### DATASET EXCERPTS
┌──
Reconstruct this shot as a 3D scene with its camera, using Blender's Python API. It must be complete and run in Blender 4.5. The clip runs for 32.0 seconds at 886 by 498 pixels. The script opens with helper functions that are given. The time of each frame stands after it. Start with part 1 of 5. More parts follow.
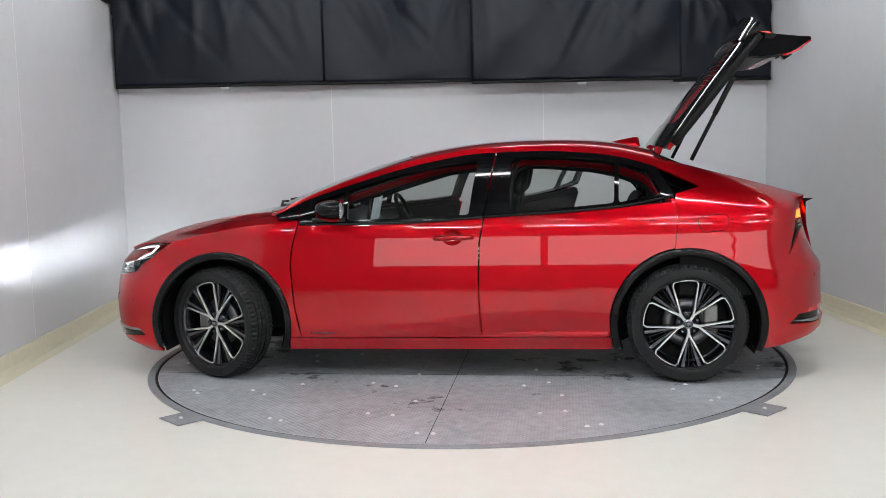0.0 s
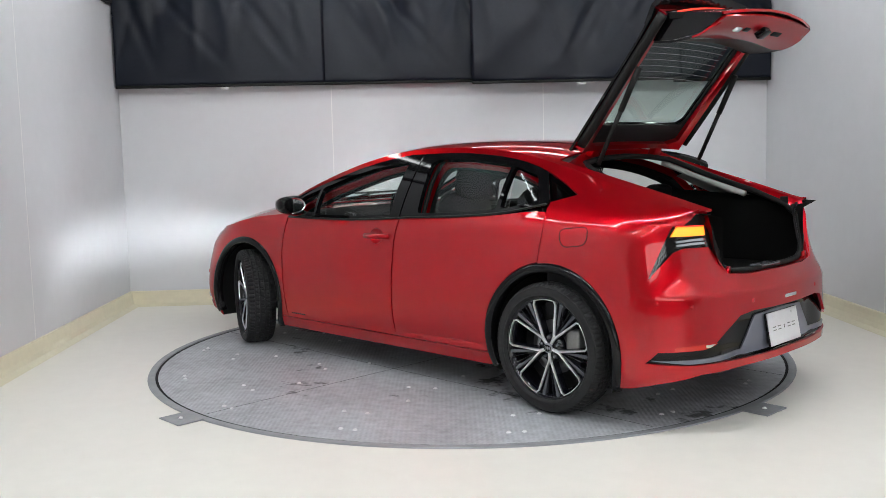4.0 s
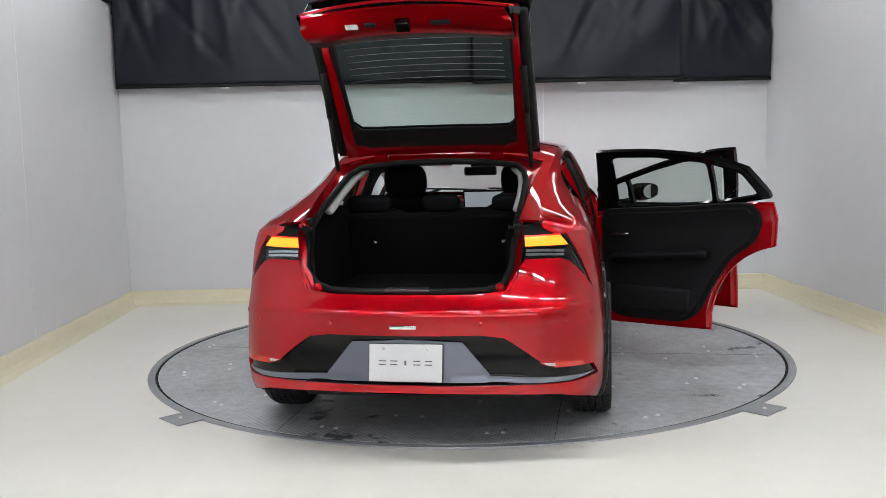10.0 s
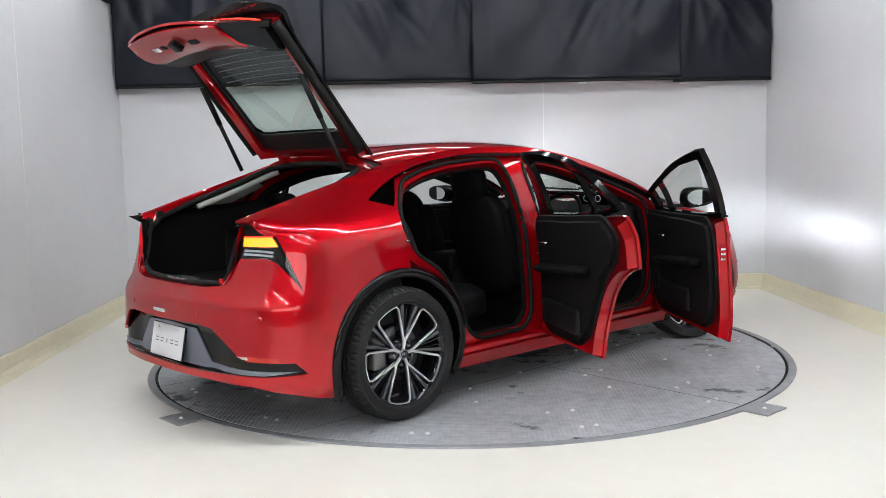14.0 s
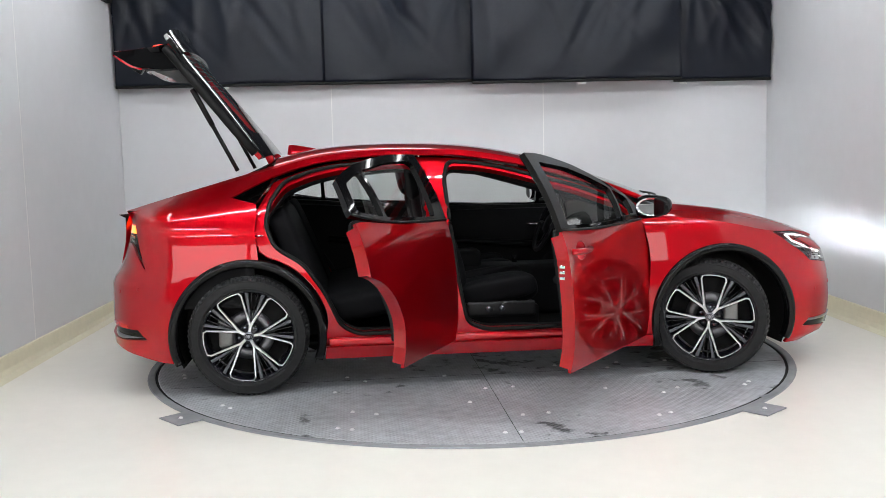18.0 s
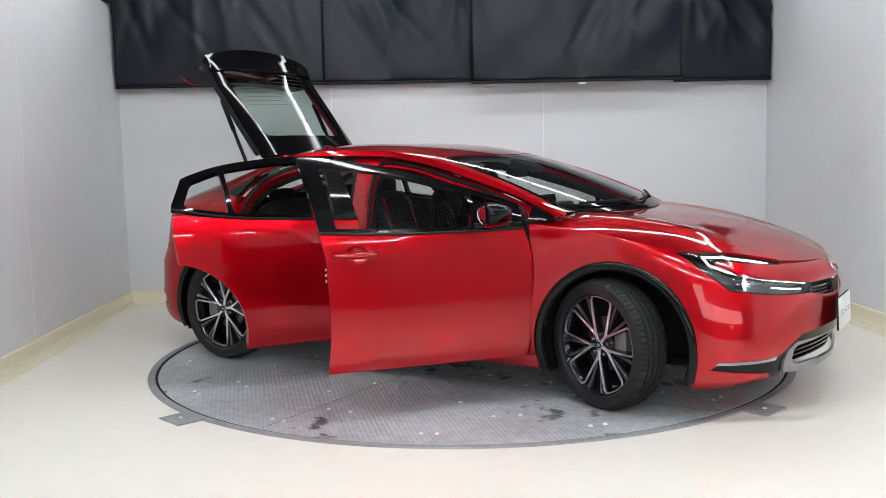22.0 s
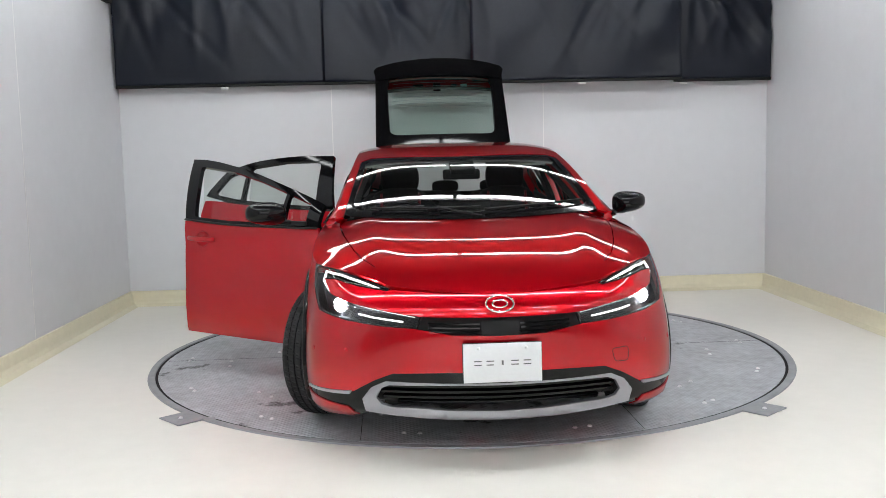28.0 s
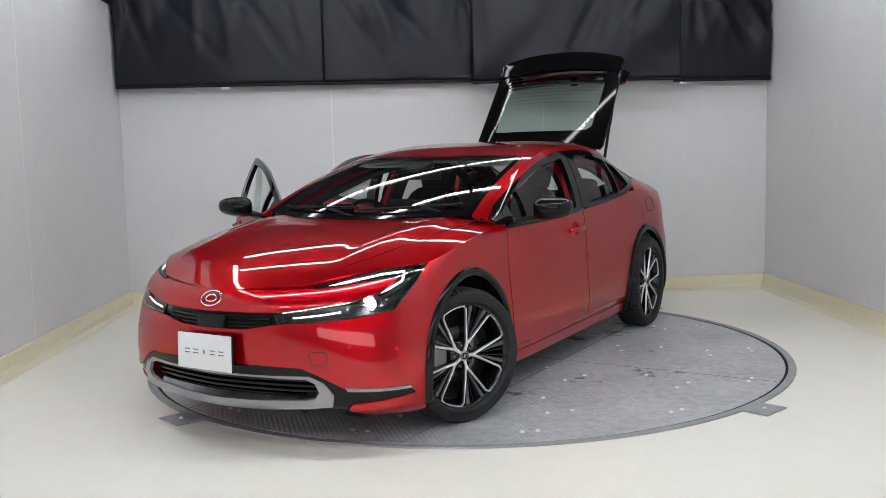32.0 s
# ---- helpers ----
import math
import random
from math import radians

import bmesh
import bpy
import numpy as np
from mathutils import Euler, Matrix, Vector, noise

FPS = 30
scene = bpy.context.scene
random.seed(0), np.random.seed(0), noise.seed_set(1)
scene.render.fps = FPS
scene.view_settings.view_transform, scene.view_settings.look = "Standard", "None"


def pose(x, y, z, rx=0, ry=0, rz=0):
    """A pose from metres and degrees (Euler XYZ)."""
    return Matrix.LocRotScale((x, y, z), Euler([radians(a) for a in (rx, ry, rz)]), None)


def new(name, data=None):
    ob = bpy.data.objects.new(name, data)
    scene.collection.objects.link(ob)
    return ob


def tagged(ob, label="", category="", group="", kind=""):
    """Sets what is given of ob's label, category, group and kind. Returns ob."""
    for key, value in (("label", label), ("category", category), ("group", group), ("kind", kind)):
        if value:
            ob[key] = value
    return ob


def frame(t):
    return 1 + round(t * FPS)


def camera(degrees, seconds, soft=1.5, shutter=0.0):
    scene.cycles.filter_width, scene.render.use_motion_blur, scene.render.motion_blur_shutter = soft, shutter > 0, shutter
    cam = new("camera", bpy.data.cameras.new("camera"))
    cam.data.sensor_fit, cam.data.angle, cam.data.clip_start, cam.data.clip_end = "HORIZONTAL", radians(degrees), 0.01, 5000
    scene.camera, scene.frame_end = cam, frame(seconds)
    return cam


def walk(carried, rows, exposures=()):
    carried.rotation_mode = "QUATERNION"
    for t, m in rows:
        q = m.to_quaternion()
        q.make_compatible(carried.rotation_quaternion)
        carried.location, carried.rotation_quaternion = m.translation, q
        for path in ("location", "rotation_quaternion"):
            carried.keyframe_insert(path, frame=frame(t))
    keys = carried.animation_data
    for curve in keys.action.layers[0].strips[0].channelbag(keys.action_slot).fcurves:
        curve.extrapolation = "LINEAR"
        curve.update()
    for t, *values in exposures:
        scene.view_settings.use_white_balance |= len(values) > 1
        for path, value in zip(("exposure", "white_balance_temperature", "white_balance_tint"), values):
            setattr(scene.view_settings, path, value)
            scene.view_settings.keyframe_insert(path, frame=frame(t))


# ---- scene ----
# ---- camera ----
cam = camera(51.09, 32.0, soft=0.85)
CAM_POSE = pose(0.007, -6.184, 1.347, 90 - 6.0, 0, 1.53) @ pose(0, 0, 0, 0, 0, -1.34)
walk(cam, [(0.0, CAM_POSE), (32.0, CAM_POSE)], exposures=((0.0, 0.26), (3.0, 0.34), (6.0, 0.36), (11.0, 0.36), (12.0, 0.38), (13.0, 0.55), (14.0, 0.56), (17.0, 0.56), (21.0, 0.55), (25.0, 0.55),
                                                         (28.0, 0.52), (29.0, 0.36), (30.0, 0.22), (32.0, 0.28)))

# heading of the car on the turntable, degrees, clock time in seconds
HEADING = ((0.0, 174.01), (1.0, 164.3), (2.0, 154.8), (3.5, 140.8), (5.5, 122.35), (7.0, 108.9), (8.5, 95.4), (10.0, 81.5), (11.5, 67.8),
           (13.0, 54.1), (14.5, 39.8), (16.5, 21.1), (18.0, 7.1), (19.5, -7.2), (21.0, -21.6), (22.5, -35.8), (24.0, -49.65), (25.5, -63.0),
           (27.5, -80.55), (29.0, -94.3), (30.0, -103.1), (31.0, -111.2), (32.0, -119.0))
CAR_OFFSET = (0.024, -0.053)
AXIS = (-0.006, -0.004)

# ---- world and lights ----
world = bpy.data.worlds.new("world")
scene.world = world
world.use_nodes = True
world.node_tree.nodes["Background"].inputs[0].default_value = (0.75, 0.85, 1.0, 1)
world.node_tree.nodes["Background"].inputs[1].default_value = 0.1

# ---- materials ----


def mat(name, color, rough=0.5, metal=0.0, coat=0.0, coat_rough=0.03, spec=0.5, noise_scale=0.0, var=0.0, bump=0.0, bump_scale=200.0,
        emit=None, emit_strength=0.0, alpha=1.0, transmission=0.0, ior=1.45, rough_var=0.0):
    """A procedural material: base colour with two scales of variation, roughness variation and fine relief."""
    m = bpy.data.materials.new(name)
    m.use_nodes = True
    nt = m.node_tree
    b = nt.nodes["Principled BSDF"]
    b.inputs["Base Color"].default_value = (*color, 1)
    b.inputs["Roughness"].default_value = rough
    b.inputs["Metallic"].default_value = metal
    b.inputs["Coat Weight"].default_value = coat
    b.inputs["Coat Roughness"].default_value = coat_rough
    b.inputs["Specular IOR Level"].default_value = spec
    b.inputs["Alpha"].default_value = alpha
    b.inputs["Transmission Weight"].default_value = transmission
    b.inputs["IOR"].default_value = ior
    if emit:
        b.inputs["Emission Color"].default_value = (*emit, 1)
        b.inputs["Emission Strength"].default_value = emit_strength
    if var or rough_var or bump:
        tc = nt.nodes.new("ShaderNodeTexCoord")
    if var:
        n1 = nt.nodes.new("ShaderNodeTexNoise")
        n1.inputs["Scale"].default_value = noise_scale
        n1.inputs["Detail"].default_value = 6
        n2 = nt.nodes.new("ShaderNodeTexNoise")
        n2.inputs["Scale"].default_value = noise_scale * 11
        n2.inputs["Detail"].default_value = 3
        nt.links.new(tc.outputs["Object"], n1.inputs["Vector"])
        nt.links.new(tc.outputs["Object"], n2.inputs["Vector"])
        mix = nt.nodes.new("ShaderNodeMath")
        mix.operation = "ADD"
        nt.links.new(n1.outputs["Fac"], mix.inputs[0])
        nt.links.new(n2.outputs["Fac"], mix.inputs[1])
        mr = nt.nodes.new("ShaderNodeMapRange")
        mr.inputs["From Min"].default_value, mr.inputs["From Max"].default_value = 0.6, 1.4
        mr.inputs["To Min"].default_value, mr.inputs["To Max"].default_value = 1 - var, 1 + var
        nt.links.new(mix.outputs[0], mr.inputs["Value"])
        mul = nt.nodes.new("ShaderNodeVectorMath")
        mul.operation = "SCALE"
        mul.inputs[0].default_value = color
        nt.links.new(mr.outputs[0], mul.inputs["Scale"])
        nt.links.new(mul.outputs[0], b.inputs["Base Color"])
    if rough_var:
        n3 = nt.nodes.new("ShaderNodeTexNoise")
        n3.inputs["Scale"].default_value = max(noise_scale, 1.0) * 2.3
        n3.inputs["Detail"].default_value = 5
        nt.links.new(tc.outputs["Object"], n3.inputs["Vector"])
        mr2 = nt.nodes.new("ShaderNodeMapRange")
        mr2.inputs["From Min"].default_value, mr2.inputs["From Max"].default_value = 0.3, 0.7
        mr2.inputs["To Min"].default_value, mr2.inputs["To Max"].default_value = max(rough - rough_var, 0.02), rough + rough_var
        nt.links.new(n3.outputs["Fac"], mr2.inputs["Value"])
        nt.links.new(mr2.outputs[0], b.inputs["Roughness"])
    if bump:
        n4 = nt.nodes.new("ShaderNodeTexNoise")
        n4.inputs["Scale"].default_value = bump_scale
        n4.inputs["Detail"].default_value = 4
        nt.links.new(tc.outputs["Object"], n4.inputs["Vector"])
        bp = nt.nodes.new("ShaderNodeBump")
        bp.inputs["Strength"].default_value = bump
        bp.inputs["Distance"].default_value = 0.01
        nt.links.new(n4.outputs["Fac"], bp.inputs["Height"])
        nt.links.new(bp.outputs["Normal"], b.inputs["Normal"])
    return m


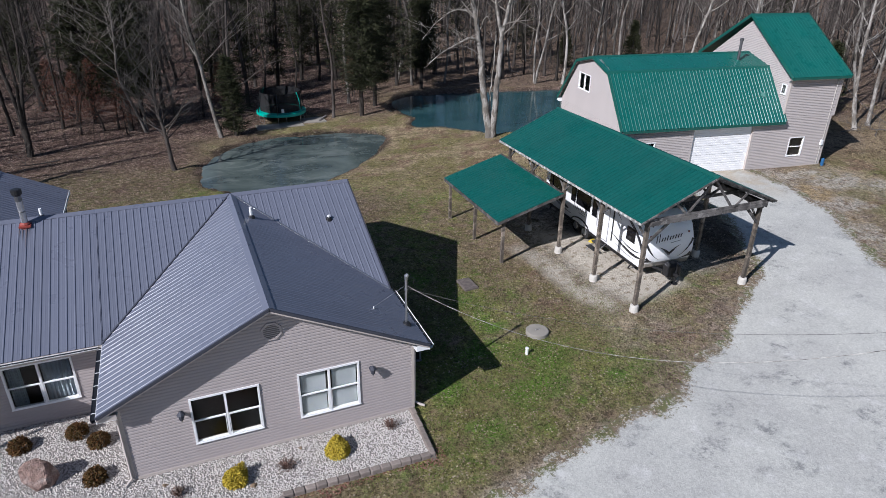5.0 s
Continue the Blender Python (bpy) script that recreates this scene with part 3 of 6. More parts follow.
def wall(parent, m, length, top, openings=(), gable=None, mat=None, base=0.0, thick=0.14, trim=TRIM_TAN, corners=(True, True)):
    """A lap-sided wall in a frame m whose x runs along the wall, -y outwards, z up. gable: (u, z) of its peak over the eave line top; openings: (u0, u1, z0, z1)."""
    mat = mat or SIDING
    brk = 0.55 if mat is SIDING_BARN else 0.6
    zmax = gable[1] if gable else top

    def span(z):
        if z <= top or not gable:
            return 0.0, length
        k = min(1.0, (z - top) / (gable[1] - top))
        return gable[0] * k, length - (length - gable[0]) * k

    def pieces(z0, z1):
        zm = (z0 + z1) / 2
        cuts = sorted((o[0], o[1]) for o in openings if o[2] < zm < o[3])
        (a0, b0), (a1, b1) = span(z0), span(z1)
        left = (a0, a1)
        out = []
        for c, d in cuts:
            out.append((left[0], left[1], c, c))
            left = (d, d)
        out.append((left[0], left[1], b0, b1))
        return [p for p in out if p[2] - p[0] > 0.005]

    body, lap = Geo(m), Geo(m)
    marks = sorted({base, min(top, zmax), zmax} | {z for o in openings for z in o[2:] if base < z < zmax})
    for z0, z1 in zip(marks, marks[1:]):
        for a0, a1, b0, b1 in pieces(z0, z1):
            p = [(a0, 0, z0), (b0, 0, z0), (b1, 0, z1), (a1, 0, z1)]
            body.add(p + [(x, thick, z) for x, y, z in p], [(0, 1, 2, 3), (7, 6, 5, 4), (4, 5, 1, 0), (1, 5, 6, 2), (2, 6, 7, 3), (3, 7, 4, 0)])
    low = 0.06 if base < 0.1 else 0.0
    edges = sorted(set(marks) | {base + low + COURSE * (i + brk) for i in range(int((zmax - base) / COURSE) + 1) if base + low + COURSE * (i + brk) < zmax} | {base + low + COURSE * i for i in range(int((zmax - base) / COURSE) + 1) if base + low + COURSE * i < zmax})
    first = base + low
    for z0, z1 in zip(edges, edges[1:]):
        if z1 <= first + 0.001:
            continue
        k = math.floor((z0 - first) / COURSE + 1e-4)
        t0, t1 = (z0 - first) / COURSE - k, (z1 - first) / COURSE - k
        lip = lambda t: (-0.028 + 0.003 * t / 0.6 if t < 0.6 else -0.025 + 0.022 * (t - 0.6) / 0.4) if brk > 0.58 else -0.003 - (0.042 - 0.006 * t / 0.55 if t < 0.55 else 0.036 * (1 - t) / 0.45)
        d0, d1 = lip(t0), lip(t1 - 1e-6)
        for a0, a1, b0, b1 in pieces(z0, z1):
            p = [(a0, d0, z0), (b0, d0, z0), (b1, d1, z1), (a1, d1, z1)]
            fs = [(0, 1, 2, 3)]
            if t0 < 0.01:
                p += [(a0, -0.003, z0), (b0, -0.003, z0)]
                fs.append((4, 5, 1, 0))
            lap.add(p, fs)
    w = part("wall", body, trim, parent)
    if base < 0.1:
        cuts = sorted((o[0], o[1]) for o in openings if o[2] < 0.15)
        a = 0.0
        for c, d in cuts + [(length, length)]:
            if c - a > 0.05:
                g = Geo(m)
                g.box(a, c, -0.034, -0.001, base, base + 0.11)
                part("base_trim", g, trim, w)
            a = d
    part("siding", lap, mat, w, "horizontal lap vinyl siding")
    for on, u in zip(corners, (0.0, length)):
        if on:
            g = Geo(m)
            g.box(u - 0.045, u + 0.045, -0.03, 0.03, base, top)
            part("corner_trim", g, trim, w)
    return w


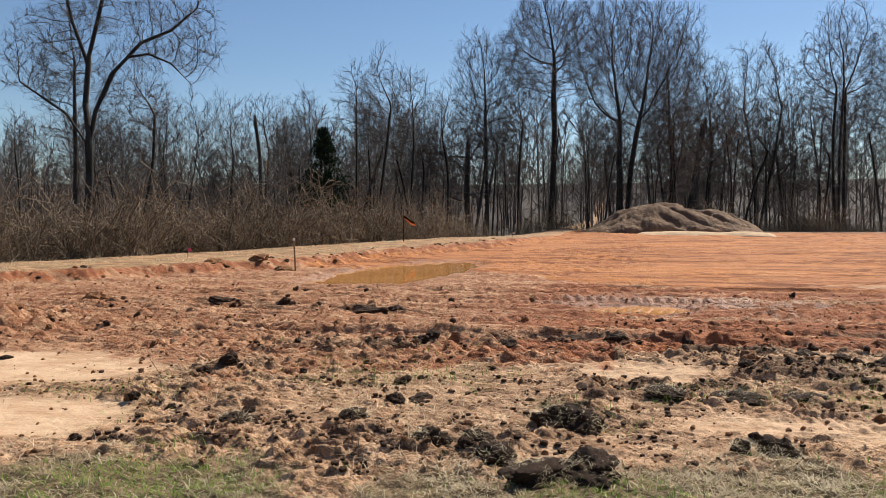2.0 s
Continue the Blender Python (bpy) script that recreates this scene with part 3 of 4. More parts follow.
# the great tree by the bank, with an arching limb
stand(30, -0.735, 42, 0.30, 0, 0, "great dark bare tree with a long arching limb", 0.36,
      lobes=((0.8, 16.0, 3.6, 4.0, 1.0), (-2.6, 10.8, 2.6, 2.8, 0.55), (6.1, 11.2, 3.0, 1.9, 0.8), (6.0, 14.0, 2.9, 2.2, 0.5), (1.6, 13.4, 2.2, 2.0, 0.3)), tips=1500, trunk_top=7.9, lift=0.08, twig_len=0.65, fineness=0.009, step=0.4,
      limbs=(((0, 0, 7.6), (0.3, 0, 9.5), (0.55, 0.1, 12.3), (1.3, 0.2, 15.0), (2.0, 0.2, 17.5)), ((0.5, 0.1, 12.0), (-0.4, 0, 14.2), (-0.9, -0.2, 16.8)),
             ((0, 0, 7.4), (1.1, -0.2, 9.0), (2.3, -0.3, 11.1), (3.4, -0.3, 12.0), (4.7, -0.4, 12.1), (6.1, -0.4, 11.5), (7.3, -0.3, 10.3)),
             ((2.3, -0.3, 11.1), (3.8, 0.3, 12.9), (5.6, 0.6, 13.6), (7.2, 0.7, 14.8)), ((0, 0, 7.0), (-1.2, 0.3, 9.0), (-2.8, 0.4, 10.0), (-4.3, 0.3, 11.0))))
stand(31, -0.750, 43.5, 0.31, 2.3, 5.8, "straight dark bare trunk beside the great tree", 0.22, tips=600, wiggle=0.015, fork_at=0.6)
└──
### DIRECTIONS FOR THIS TASK
Tally the lines of the material above that contain the word "frame" and report the total alone.

### EXERCISE OUTPUT
6